**Data shown**
■ ■ ■ ■

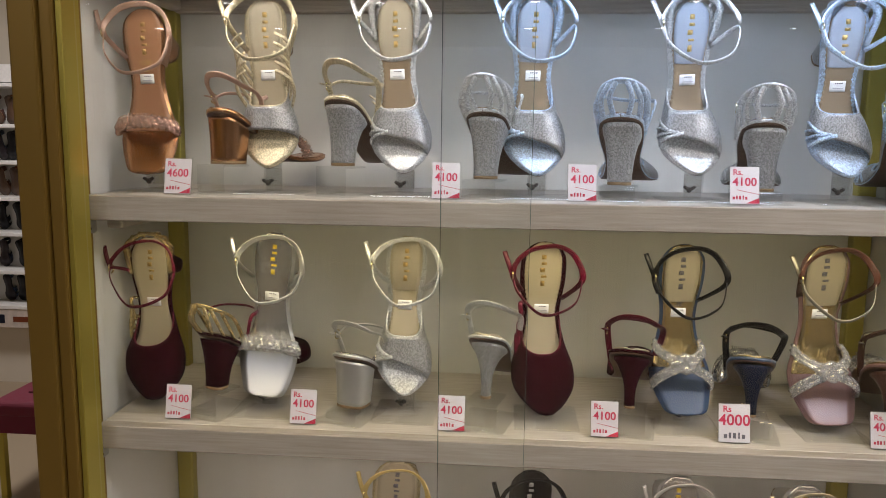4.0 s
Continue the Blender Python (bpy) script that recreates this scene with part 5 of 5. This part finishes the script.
PLACES["B1"] = [
    ((0.088, 0.268, 0.073, 0.042), ("S", 0.132, 0.160, 0.147), None),
    ((0.226, 0.223, 0.244, 0.022), ("S", 0.303, 0.151, 0.324), None),
    ((0.374, 0.217, 0.412, 0.035), ("S", 0.473, 0.147, 0.491), None),
    ((0.601, 0.266, 0.604, 0.022), ("S", 0.640, 0.150, 0.663), None),
    ((0.779, 0.262, 0.798, 0.031), ("S", 0.828, 0.155, 0.859), None),
    ((0.948, 0.256, 0.964, 0.033), ("S", 1.023, 0.163, 1.051), None),
]
PLACES["B2"] = [
    ((0.052, 0.256, 0.051, 0.022), ("U", 0.153, 0.014), None),
    ((0.235, 0.250, 0.246, 0.015), ("U", 0.326, 0.012), None),
    ((0.416, 0.245, 0.410, 0.015), ("U", 0.494, 0.012), ("4500", 0.460)),
    ((0.598, 0.237, 0.617, 0.012), ("U", 0.666, 0.017), ("4500", 0.663)),
    ((0.785, 0.249, 0.791, 0.023), ("U", 0.859, 0.013), ("4500", 0.833)),
    ((0.983, 0.261, 0.974, 0.022), ("U", 1.034, 0.014), ("4500", 1.014)),
]
PLACES["B3"] = [
    ((0.063, 0.252, 0.083, 0.026), ("U", 0.137, 0.012), None),
    ((0.243, 0.246, 0.255, 0.040), ("U", 0.321, 0.017), ("4000", 0.287)),
    ((0.417, 0.247, 0.440, 0.050), ("U", 0.462, 0.014), ("4000", 0.459)),
    ((0.624, 0.245, 0.636, 0.023), None, None),
]
PLACES["B4"] = [
    ((0.062, 0.240, 0.071, 0.010), ("U", 0.147, 0.020), ("3900", 0.116)),
    ((0.237, 0.249, 0.287, 0.027), ("U", 0.324, 0.031), ("3900", 0.292)),
    ((0.419, 0.241, 0.448, 0.015), ("U", 0.509, 0.024), ("3900", 0.475)),
]
PLACES["B5"] = [
    ((0.059, 0.218, 0.064, -0.004), None, None),
    ((0.243, 0.220, 0.256, -0.002), None, None),
    ((0.419, 0.222, 0.434, 0.000), None, None),
    ((0.551, 0.209, 0.569, -0.013), None, None),
]
PLACES["C1"] = [
    ((1.173, 0.270, 1.200, 0.062), ("S", 1.303, 0.160, 1.290, 1.185), ("4100", 1.290)),
    ((1.349, 0.282, 1.376, 0.057), ("S", 1.473, 0.158, 1.478, 1.185), ("4100", 1.470)),
    ((1.554, 0.268, 1.566, 0.031), ("S", 1.652, 0.168, 1.666), ("4000", 1.647)),
    ((1.740, 0.259, 1.755, 0.025), ("S", 1.834, 0.162, 1.842), ("4000", 1.838)),
    ((1.921, 0.274, 1.933, 0.042), ("S", 1.997, 0.174, 2.011), None),
    ((2.099, 0.278, 2.120, 0.054), ("S", 2.202, 0.188, 2.207), ("3600", 2.215)),
]
PLACES["C2"] = [
    ((1.205, 0.249, 1.222, 0.011), ("U", 1.308, 0.040), ("3500", 1.309)),
    ((1.383, 0.244, 1.386, 0.020), ("U", 1.457, 0.027), ("3300", 1.484)),
    ((1.560, 0.244, 1.570, 0.012), ("U", 1.628, 0.040), ("2900", 1.658)),
    ((1.751, 0.250, 1.766, 0.016), ("U", 1.818, 0.045), ("3300", 1.809)),
    ((1.932, 0.252, 1.961, 0.021), ("U", 2.014, 0.045), ("3300", 1.997)),
    ((2.124, 0.246, 2.150, 0.015), ("U", 2.218, 0.045), ("3300", 2.186)),
]
PLACES["D1"] = [
    ((2.392, 0.282, 2.383, 0.069), None, None),
]
PLACES["D2"] = [
    ((2.389, 0.226, 2.381, 0.002), None, None),
]

# how far each shelf's ankle straps sag below the heel
HANG = {"A3": 0.006, "A4": 0.013, "A2": 0.008, "A1": 0.012, "A5": 0.012, "B2": 0.012, "B3": 0.012, "B4": 0.012, "B5": 0.010, "C1": 0.010, "C2": 0.024}


def tell(s, how):
    """The label, with how the shoe stands where there is room for it."""
    return s["words"] + ", " + how if len((s["words"] + how).split()) < 12 else s["words"]


for bay_key, rows in PLACES.items():
    level = int(bay_key[1]) - 1
    z0 = LEVELS[level] + 0.0006
    for s, (f, second, tag) in zip(STYLES[bay_key], rows):
        A, B = Vector((f[0], 1.057, z0 + f[1])), Vector((f[2], 1.025, z0 + f[3]))
        length = length_for((B - A).length, s)
        s = {"hy": HANG.get(bay_key, 0.0), **s}
        ob, last = shoe(s, 1, length, tell(s, "on a clear stand"))
        ob.matrix_world = pose_between(last, A, B, (0.0, -1, 0.02))
        shoe_stand(B.x, 1.050, z0, max(0.05, f[3] + 0.03))
        if second and second[0] == "U":
            hb, deep = max(second[2], 0.012), 1.010 if bay_key[0] == "A" else 1.022
            s = {**s, **s.get("second", {})}
            yaw = s.get("yaw", {"A3": -17, "A4": -17, "A5": -17, "C2": -24, "B2": -12, "B4": -12}.get(bay_key, -4) + 4 * math.sin(40 * second[1]))
            ob, last = shoe({**s, "hoop": 0.038 if bay_key == "B2" else 0.044, "sag": 0.022, "lp": 0.80, "tail": False}, -1, min(length, 0.215), tell(s, "on a clear riser"))
            ob.matrix_world = pose(second[1], deep, z0 + hb, 0, 0, yaw)
            riser(second[1], deep, z0, hb, yaw)
        elif second:
            top = Vector((second[1], 1.02, z0 + second[2]))
            s = {**s, **s.get("second", {})}
            toe = Vector((second[3], second[4] if len(second) > 4 else 1.12 if bay_key == "A1" else 1.135, z0 + (0.052 if bay_key == "A1" else 0.012)))
            ob, last = shoe({**s, "hoop": 0.030, "tail": False, "loop": s.get("ank", "ring") != "cage"}, -1, length_for(0.222, s), tell(s, "tipped on its toe"))
            ob.matrix_world = pose_between(last, top, top + (toe - top).normalized() * 0.222, (0.0, 1, 0.5))
            sole_prop((second[1] + second[3]) / 2, 1.030, z0, second[2] * 0.62, -6.0)
        if tag:
            price_tag(tag[0], tag[1], z0 + 0.001, tag[0] in ("7500", "5000") or (bay_key == "A4" and tag[0] == "4000" and tag[1] < -0.2))

# ---- the shop beyond the end of the cases ----


def rack():
    r = thing("wall_rack", "white wall rack with six shelves and a printed strip", "shoe rack", m=pose(-3.1, 3.9, 0))
    part("back_board", box("back_board", -0.9, 0.9, 0.16, 0.18, 0.34, 1.80), "white_wall", r)
    for z in (0.477, 0.676, 0.889, 1.085, 1.284, 1.482, 1.70):
        part("rack_shelf", box("rack_shelf", -0.9, 0.9, 0.0, 0.158, z - 0.020, z, 0.002, 1), "trim_white", r)
    part("header", box("header", -0.9, 0.9, 0.02, 0.158, 1.705, 1.80, 0.003, 1), "trim_white", r)
    part("printed_strip", box("printed_strip", -0.9, 0.9, 0.005, 0.10, 0.35, 0.455, 0.002, 1), "banner", r, "strip printed with small coloured patches")
    for i in range(14):
        part("printed_patch", box("printed_patch", -0.85 + 0.125 * i, -0.85 + 0.125 * i + 0.055 + 0.02 * (i % 3), 0.0035, 0.0052, 0.375 + 0.01 * (i % 2), 0.435 - 0.01 * (i % 3)), ("navy", "rust", "mauve", "greyblue")[i % 4], r)
    part("light_strip", box("light_strip", -0.88, 0.88, 0.004, 0.012, 0.458, 0.4555 + 0.001), "trim_white", r)


rack()
setting("rack_base", box("rack_base", -4.05, -2.15, 4.0, 4.19, 0, 0.34), "paint", "cream closed base under the wall rack", "base panel")


def flat_sandal(mat, strap, bed, kind):
    s = thing("flat_sandal", "dark flat sandal propped on the wall rack" if strap != "yellow" else "flat sandal with bright yellow straps on the wall rack", "sandal", "sandals on the rack")
    last = Last(0.17, 0.012, "r", 1, 0.012)
    U = np.linspace(0, 1, 18)
    w, c, z = last.w(U), last.c(U), last.z(U)
    ex, ez = np.array((-1, -1, 1, 1)), np.array((0, -0.010, -0.010, 0))
    part("sole", loft("sole", np.stack([c[:, None] + ex * w[:, None], np.repeat((U * 0.17)[:, None], 4, 1), z[:, None] + ez], -1)[:, ::-1]), mat, s)
    part("footbed", band(last, 0.03, 0.96, 0.0008, 0.0015, 0, 7, 10), bed, s)
    for u0, u1 in (((0.52, 0.66), (0.74, 0.86)) if kind else ((0.5, 0.85),)):
        part("strap", band(last, u0, u1, 0.040, 0.003, 0, 11, 4), strap, s)
    part("ankle_strap", band(last, 0.06, 0.16, 0.045, 0.003, 0, 11, 3), strap, s)
    return s


KINDS = [flat_sandal(*k) for k in (("black", "black", "dark", 1), ("brown", "rust", "copper", 1), ("dark", "navy", "black", 0), ("black", "dark", "tan", 1), ("brown", "brownstrap", "tan", 0), ("black", "yellow", "yellow", 1), ("dark", "greyblue", "greyblue", 1))]
ORDER = ("4101020", "6052434", "4134343", "0020230", "2013202", "6061466")
used = set()
for i, z in enumerate((1.482, 1.284, 1.085, 0.889, 0.676, 0.477)):
    for j in range(7):
        k = int(ORDER[i][j])
        m = Matrix.Translation((-3.42 + 0.087 * j, 3.985, z + 0.155)) @ Matrix.Rotation(radians(-72), 4, "X") @ Matrix.Rotation(radians(8 * math.sin(5 * i + 3 * j)), 4, "Z")
        if k in used:
            copy_thing(KINDS[k], m)
        else:
            KINDS[k].matrix_world = m
            used.add(k)


def ottoman():
    o = thing("ottoman", "low maroon upholstered stool on square gold legs", "stool", m=pose(-2.55, 2.63, 0))
    part("seat_pad", box("seat_pad", 0, 0.46, 0, 0.39, 0.345, 0.405, 0.022, 4), "seat", o)
    part("seat_box", box("seat_box", 0.012, 0.448, 0.012, 0.378, 0.275, 0.352, 0.006, 2), "seat", o)
    for x in (0.03, 0.43):
        for y in (0.03, 0.36):
            part("leg", box("leg", x - 0.013, x + 0.013, y - 0.013, y + 0.013, 0, 0.276, 0.002, 1), "olive", o)


ottoman()
sc = thing("cloth_strap", "crumpled blue cloth strap lying on the maroon stool", "cloth", m=pose(-2.36, 2.80, 0.405))
part("cloth_loop", tube("cloth_loop", spline([(-0.03, -0.03, 0.008), (0.02, 0.0, 0.022), (0.07, 0.03, 0.03), (0.10, 0.0, 0.02), (0.05, -0.03, 0.010)], 26), 0.016, 8, flat=0.5), "blue_cloth", sc)
part("cloth_end", tube("cloth_end", spline([(-0.10, -0.05, 0.004), (-0.05, -0.035, 0.005), (0.0, -0.01, 0.012)], 12), 0.006, 6, flat=0.5), "seat", sc)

■ ■ ■ ■

The lines to collect are those holding the string "with"; copy them all.

**Solution for this task**
Continue the Blender Python (bpy) script that recreates this scene with part 5 of 5. This part finishes the script.
    """The label, with how the shoe stands where there is room for it."""
    r = thing("wall_rack", "white wall rack with six shelves and a printed strip", "shoe rack", m=pose(-3.1, 3.9, 0))
    part("printed_strip", box("printed_strip", -0.9, 0.9, 0.005, 0.10, 0.35, 0.455, 0.002, 1), "banner", r, "strip printed with small coloured patches")
    s = thing("flat_sandal", "dark flat sandal propped on the wall rack" if strap != "yellow" else "flat sandal with bright yellow straps on the wall rack", "sandal", "sandals on the rack")